Thirty kilograms of deadwood and grass. Temperatures exceeding 500 degrees Celsius. Hours of communal labor to sustain the flames. Nearly 10,000 years ago, a small community of hunter-gatherers in northern Malawi orchestrated what researchers now recognize as Africa’s earliest known cremation, transforming the death of a single woman into a lasting social act.
The discovery, documented in a new study in Science Advances, emerged from excavations at Hora 1, a rock shelter beneath the granite outcrop of Mount Hora. There, archaeologists uncovered a dense ash deposit roughly the size of a queen bed, embedded with 170 bone fragments from a single individual: an adult woman who stood just under five feet tall and died between the ages of 18 and 60.
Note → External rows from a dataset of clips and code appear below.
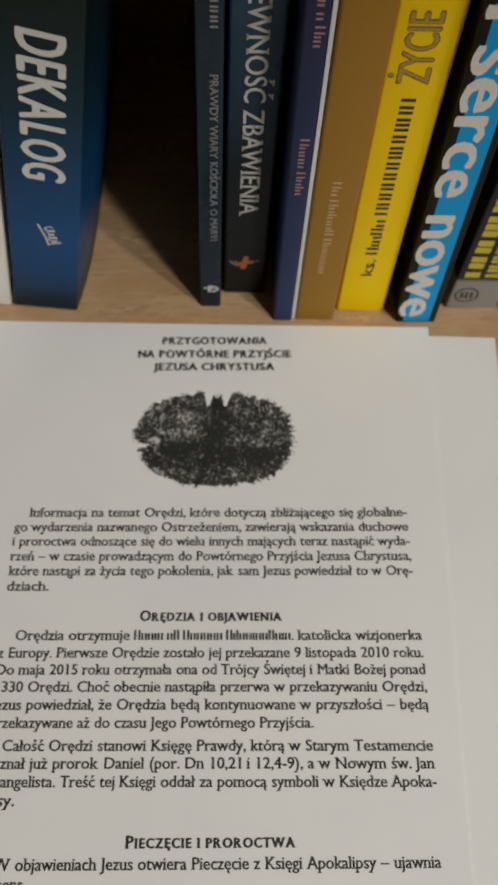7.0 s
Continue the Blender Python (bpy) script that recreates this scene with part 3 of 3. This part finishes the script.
spine_type(yel, ["ŻYCIE"], 0.1190, 0.0985, 0.0072, 0.0078, BROWN_INK, "title", up=True, weight=0.045)
spine_type(yel, ["ŻYCIE"], 0.1188, 0.0987, 0.0072, 0.0076, ink("ochre_ink", (0.40, 0.26, 0.02), (0.50, 0.33, 0.03)), "title_fill", up=True, proud=0.00006)
spine_type(yel, ["Instrukcja", "obsługi"], 0.1755, 0.1255, 0.0080, 0.0038, BLACK_INK, "subtitle", up=True, weight=0.008)
spine_type(yel, ["#ATROX"], 0.201, 0.190, 0.0070, 0.0040, BLACK_INK, "emblem", up=True, weight=0.01)
heart = book("paperback with a cyan spine and black covers", 0.2996, -0.0036, 0.0136, 0.210, 0.5, 0.145, cov("cover_black_gloss", (0, (0.006, 0.0055, 0.004)), (1, (0.006, 0.0055, 0.004)), rough=0.3))
bm = bmesh.new()
cols = [[bm.verts.new((x, front(heart, x) + 0.00003 + (0.0006 if k in (0, 6) else 0), z)) for z in (0.0006, 0.2094)] for k, x in enumerate(np.linspace(0.0003, 0.0133, 7))]
for a, b in zip(cols, cols[1:]):
    bm.faces.new((a[0], b[0], b[1], a[1]))
part("spine_panel", bm, cov("spine_cyan", (0, (0.004, 0.33, 0.72)), (1, (0.004, 0.31, 0.68)), wear=0.0), COVERS[heart.name], "cyan spine")
spine_type(heart, ["wam", "serce", "nowe"], 0.1655, 0.0040, 0.0066, 0.0122, WHITE_INK, weight=0.03)
pel = book("grey paperback with a yellow and black lettered spine", 0.3212, 0.0020, 0.0177, 0.195, 2.0, 0.14, cov("cover_grey_black", (0, (0.30, 0.29, 0.27)), (0.068, (0.30, 0.29, 0.27)), (0.075, (0.03, 0.03, 0.03)), (1, (0.015, 0.015, 0.015)), rough=0.45))
spine_type(pel, ["#MACIEJ"], 0.060, 0.018, 0.0046, 0.0048, YELLOW_INK, "author", up=True, weight=0.035)
spine_type(pel, ["#PELTROWSKI"], 0.062, 0.018, 0.0112, 0.0048, YELLOW_INK, "author", up=True, weight=0.035)
ring = [(0.0055 + 0.0038 * math.cos(a * 0.3927), 0.0075 + 0.0038 * math.sin(a * 0.3927)) for a in range(17)]
strokes(pel, [(0.0006, ring)] + [(0.0009, [(0.0055 + dx, 0.0058), (0.0055 + dx, 0.0088)]) for dx in (-0.0016, 0.0, 0.0016)], BLACK_INK, "emblem", "black ring with bars in it")
last = book("black paperback beside a grey one", 0.3420, 0.0010, 0.0190, 0.205, 2.0, 0.145, cov("cover_black", (0, (0.012, 0.012, 0.013)), (1, (0.014, 0.013, 0.013))))

# ---- printed sheets ----
SHEET = pose(0, 0, 0, 0, 0, -1.2)


def sag(x, y):
    """The sheet's slight waviness, in metres above its lie."""
    return 0.00022 * math.sin(31 * x + 4) * math.cos(27 * y + 1) + 0.00025


def sheet(name, m, lift, w=0.297, h=0.21):
    bm = bmesh.new()
    nx, ny, th = 36, 26, 0.00011
    grid = [[[bm.verts.new((w * i / nx, -h * j / ny, lift + sag(w * i / nx, -h * j / ny) + k)) for j in range(ny + 1)] for i in range(nx + 1)] for k in (0, th)]
    lo, hi = grid
    for i in range(nx):
        for j in range(ny):
            bm.faces.new((hi[i][j], hi[i][j + 1], hi[i + 1][j + 1], hi[i + 1][j]))
            bm.faces.new((lo[i][j], lo[i + 1][j], lo[i + 1][j + 1], lo[i][j + 1]))
    for f in bm.faces:
        f.smooth = True
    rim = [(i, 0) for i in range(nx)] + [(nx, j) for j in range(ny)] + [(i, ny) for i in range(nx, 0, -1)] + [(0, j) for j in range(ny, 0, -1)]
    for (a, b), (c, d) in zip(rim, rim[1:] + rim[:1]):
        bm.faces.new([bm.verts.new(v.co) for v in (lo[a][b], hi[a][b], hi[c][d], lo[c][d])])
    ob = part(name, bm, PAPER)
    ob.matrix_world = m
    return ob


under = sheet("printed_sheet", SHEET @ pose(0.0225, 0.0018, 0.0, 0, 0, -1.05), 0.0001)
tagged(under, "white sheet of paper lying under another on the deck", "paper", "loose sheets")
LIFT = 0.00045
top = sheet("printed_sheet", SHEET, LIFT)
tagged(top, "white two-page printed sheet lying before the books", "paper", "loose sheets")
UP = LIFT + 0.00011 + 0.00005
TILT_LINE = 0.0029 / 0.12


def on_sheet(x, y):
    return (x, y, UP + sag(x, y))


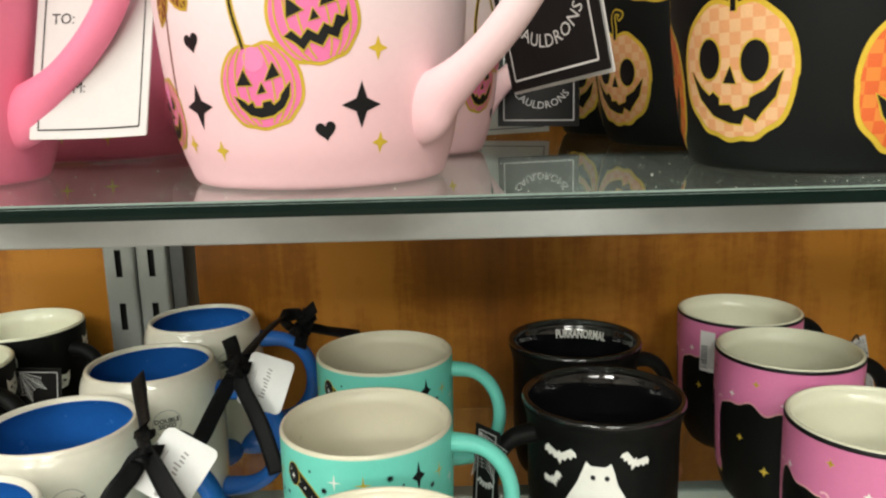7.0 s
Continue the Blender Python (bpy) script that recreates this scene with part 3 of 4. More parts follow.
def snake_mug(m):
    t = thing("snake_mug", "turquoise mug with beige inside and a black starry snake print", "mug", m, "turquoise mugs")
    mug_body(TEAL_P, LOW, 0.0029, [TEAL, BEIGE, BEIGE], t)
    handle_part(low_handle(0.0365, 0.1010, 0.030, 0.0056, 0.0047, at=0.0490), TEAL, t)
    r = radius_from(TEAL_P)
    for shift in (0, 180):
        def place(name, layers, mats, az, z, label=""):
            add_print(t, name, layers, mats, r, az - shift, z, 0.048, label)
        coil = [(-0.0330, 0.0262), (-0.0253, 0.0220), (-0.0194, 0.0175), (-0.0130, 0.0110), (-0.0060, 0.0045), (0.0030, 0.0015), (0.0110, 0.0055), (0.0200, 0.0095), (0.0285, 0.0045), (0.0310, -0.0060), (0.0230, -0.0155), (0.0100, -0.0200), (-0.0040, -0.0250)]
        place("snake_print", snake_layers(coil, 0.0084, 16), [GOLD, BLACK, WHITE], -98, 0.075, "black snake with white stars and gold edge")
        place("snake_head_print", [(grown(ellipse(0, 0, 0.0046, 0.0064, 28), 0.0005), 0, 2), (ellipse(0, 0, 0.0046, 0.0064, 28), 1, 3), (star4(0, -0.001, 0.0016, 0.0022), 2, 4), (star4(-0.0018, 0.0024, 0.0008, 0.001), 2, 4)], [GOLD, BLACK, WHITE], -133, 0.0990)
        for az, z, k, ink in ((-101, 0.1000, 0.0040, WHITE), (-83, 0.0988, 0.0046, GOLD), (-28.7, 0.0956, 0.0042, GOLD), (-40.5, 0.0844, 0.0042, WHITE), (-14, 0.086, 0.0036, WHITE), (-152, 0.095, 0.0034, GOLD), (-122, 0.066, 0.0038, WHITE)):
            place("cross_star_print", [(cross4(0, 0, k, k * 1.25), 0, 0)], [ink], az, z)
        for az, z, k in ((-108, 0.0945, 0.0022), (-66.5, 0.1011, 0.0024), (-36, 0.0895, 0.0021), (-98, 0.0901, 0.0015), (-151, 0.0838, 0.0016), (-141, 0.0857, 0.0016), (-2, 0.0926, 0.0018), (-118, 0.1040, 0.0011), (-58, 0.0960, 0.0010), (-92, 0.0935, 0.0008)):
            place("burst_print", [(burst(0, 0, k), 0, 0)], [BLACK], az, z)
        for az, z, k in ((-47.2, 0.0981, 1.0), (-52.9, 0.0881, 0.42), (-140, 0.068, 0.8), (-24, 0.070, 0.9)):
            place("black_star_print", [(star4(0, 0, 0.0042 * k, 0.0088 * k), 0, 0)], [BLACK], az, z)
    return t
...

This wasn’t simply a body disposal. Cremation requires planning, sustained attention, and significant fuel resources. Open-air pyres must reach and maintain high temperatures through repeated fuel additions. The effort involved challenges assumptions about the social complexity of early African foraging societies, which have often been characterized as having limited ritual practice.
What the Bones Reveal
The woman’s remains tell a precise story. Patterns of cracking and color changes indicate she was burned while still fleshed, probably within days of death. Several limb bones show cut marks, suggesting parts of her body were defleshed or disarticulated during the ritual. Notably, skull and tooth fragments are absent from the pyre, though these typically survive cremation temperatures.
Microscopic analysis of the sediments shows the fire was actively managed. The community repeatedly added fuel to maintain the heat necessary for complete combustion. Stone tools found within the ash core may have been placed intentionally, possibly as funerary offerings or embedded in the body itself during the ceremony.
“High-resolution, multiproxy reconstruction of the ritual associated with cremation and its subsequent deposition demonstrates complex mortuary practices among ancient African foraging groups with substantial social investment and use of natural landscape features,” Jessica I. Cerezo-Roman, lead author and associate professor of anthropology, explains.
The finding pushes back the timeline for this specific mortuary practice on the continent. While older instances of burned human remains exist globally, Hora 1 contains the world’s oldest known in situ adult pyre, meaning the fire was built and the body burned in the exact spot where researchers discovered it.
A Place Remembered for Centuries
Archaeological evidence shows Hora 1 functioned as a burial site for thousands of years, with most individuals interred intact. This woman remains the only known cremation from the location. Yet large fires were lit at the same spot for roughly 500 years after her death, with no additional cremations performed.
That pattern suggests the pyre’s location retained meaning long after the event itself. The site appears to have functioned as a persistent landmark, a place revisited and remembered within living community memory. The researchers argue the granite outcrop served as a natural monument, anchoring social identity and collective history.
In everyday terms, this represents far more than funerary logistics. The coordination, endurance, and collective focus required point to a public ceremony, not a private act. The repeated return to the site over centuries indicates the woman’s death reshaped how her community engaged with fire, space, and ancestry.
Why this particular individual received treatment so different from others buried at Hora 1 remains unknown. But the care, effort, and multi-generational memory suggest her death carried significance that extended far beyond her lifetime. In the ash beneath Mount Hora, archaeologists see evidence of a society capable of transforming mortality into enduring social meaning.